SET EXERCISE:
For the listing that follows, give again exactly the lines from the one with "Continue the Blender" to the one with "BARK = mat_bark()", including both.

-- GIVEN DATA start --

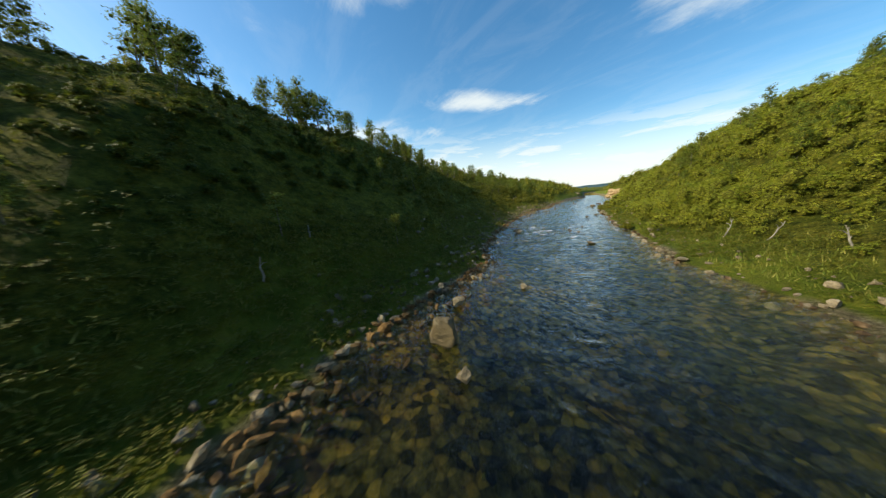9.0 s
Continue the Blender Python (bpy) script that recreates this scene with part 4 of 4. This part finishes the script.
def mat_bark():
    k = Mat("pale_birch_bark", 0.8, 0.2)
    n1 = k.noise(6, 5, 0.6, k.coords((1, 1, 3)))
    k.color(k.ramp(n1, [(0.3, (0.05, 0.04, 0.03)), (0.5, (0.17, 0.145, 0.11)), (0.75, (0.38, 0.35, 0.29))]))
    k.bump(n1, 0.4, 0.02)
    return k.m


BARK = mat_bark()


def make_tree(seed, height, lean, dense):
    """A crooked mountain birch: a trunk, limbs and a crown in loose clumps."""
    r = random.Random(seed)
    root = new("birch_tree")
    steps = 8
    stems = []
    for stem in range(1 + seed % 2):
        bm = bmesh.new()
        pts, p = [], Vector((0.12 * stem, 0.08 * stem, -0.3))
        dx, dy = r.uniform(-1, 1) * (lean + 0.2 * stem), r.uniform(-1, 1) * (lean + 0.2 * stem)
        tall = height * (0.9 - 0.2 * stem)
        for i in range(steps + 1):
            pts.append(p.copy())
            p = p + Vector((dx + r.uniform(-0.12, 0.12), dy + r.uniform(-0.12, 0.12), 1)) * (tall / steps)
        rad = [0.012 * height * (1 - 0.85 * i / steps) + 0.007 for i in range(steps + 1)]
        tube(bm, pts, rad, 6)
        me = bpy.data.meshes.new("trunk")
        bm.to_mesh(me)
        bm.free()
        me.materials.append(BARK)
        part("trunk", me, root, "pale crooked trunk")
        stems.append((pts, rad))
    c, rr = [], []
    for i in range(15):
        pts, rad = stems[i % len(stems)]
        k = min(steps, 3 + i * (steps - 2) // 14)
        h = k / steps
        a = i * 2.4 + r.uniform(-0.5, 0.5)
        reach = height * 0.21 * (0.42 + 0.58 * math.sin(math.pi * min(1, 0.15 + 0.85 * h))) * r.uniform(0.65, 1.2)
        tip = pts[k] + Vector((math.cos(a) * reach, math.sin(a) * reach, reach * r.uniform(0.2, 0.7)))
        if i % 3 == 0 and k < steps:
            mid = pts[k].lerp(tip, 0.5) + Vector((0, 0, 0.12 * reach))
            bm = bmesh.new()
            tube(bm, [pts[k], mid, tip], [rad[k] * 0.5, rad[k] * 0.35, 0.006], 4)
            me = bpy.data.meshes.new("limb")
            bm.to_mesh(me)
            bm.free()
            me.materials.append(BARK)
            part("limb", me, root)
        w = height * r.uniform(0.095, 0.16)
        c.append(tuple(tip))
        rr.append((w, w, w * r.uniform(0.8, 1.2)))
        c.append(tuple(pts[k].lerp(tip, 0.45)))
        rr.append((w * 0.8, w * 0.8, w * 0.85))
    crown = bush_mesh("crown", np.array(c), np.array(rr), np.full(len(c), dense), 0.16 + 0.02 * height, 0.8, 1, LEAF_TREE, 0.2, 0.1, 0.22)
    part("crown", crown, root, "loose open crown of small leaves")
    return tagged(root, "small crooked mountain birch with an open green crown", "tree", "birch trees on the slopes")


def joined_trees(label, spots):
    """Far trees in one mesh: spots are pairs of a tree and its place."""
    cache, V, F, M, base = {}, [], [], [], 0
    for tree, m in spots:
        if tree.name not in cache:
            vs, fs, ms, k = [], [], [], 0
            for ch in tree.children:
                me = ch.data
                me.calc_loop_triangles()
                tri = np.array([t.vertices[:] for t in me.loop_triangles], np.int32)
                idx = np.array([t.material_index for t in me.loop_triangles], np.int32)
                vs.append(np.array([v.co[:] for v in me.vertices]))
                fs.append(tri + k)
                ms.append(idx + 1 if ch.name.startswith("crown") else idx * 0)
                k += len(me.vertices)
            cache[tree.name] = np.concatenate(vs), np.concatenate(fs), np.concatenate(ms)
        v, f, q = cache[tree.name]
        mm = np.array(m)
        V.append(v @ mm[:3, :3].T + mm[:3, 3])
        F.append(f + base)
        M.append(q)
        base += len(v)
    me = poly_mesh("birch_wood", np.concatenate(V), np.concatenate(F), BARK, False)
    me.materials.append(LEAF_TREE)
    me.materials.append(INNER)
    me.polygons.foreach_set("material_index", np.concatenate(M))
    return tagged(new("birch_wood", me), label, "trees", kind="stuff")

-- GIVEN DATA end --

FINAL RESULT:
Continue the Blender Python (bpy) script that recreates this scene with part 4 of 4. This part finishes the script.
def mat_bark():
    k = Mat("pale_birch_bark", 0.8, 0.2)
    n1 = k.noise(6, 5, 0.6, k.coords((1, 1, 3)))
    k.color(k.ramp(n1, [(0.3, (0.05, 0.04, 0.03)), (0.5, (0.17, 0.145, 0.11)), (0.75, (0.38, 0.35, 0.29))]))
    k.bump(n1, 0.4, 0.02)
    return k.m


BARK = mat_bark()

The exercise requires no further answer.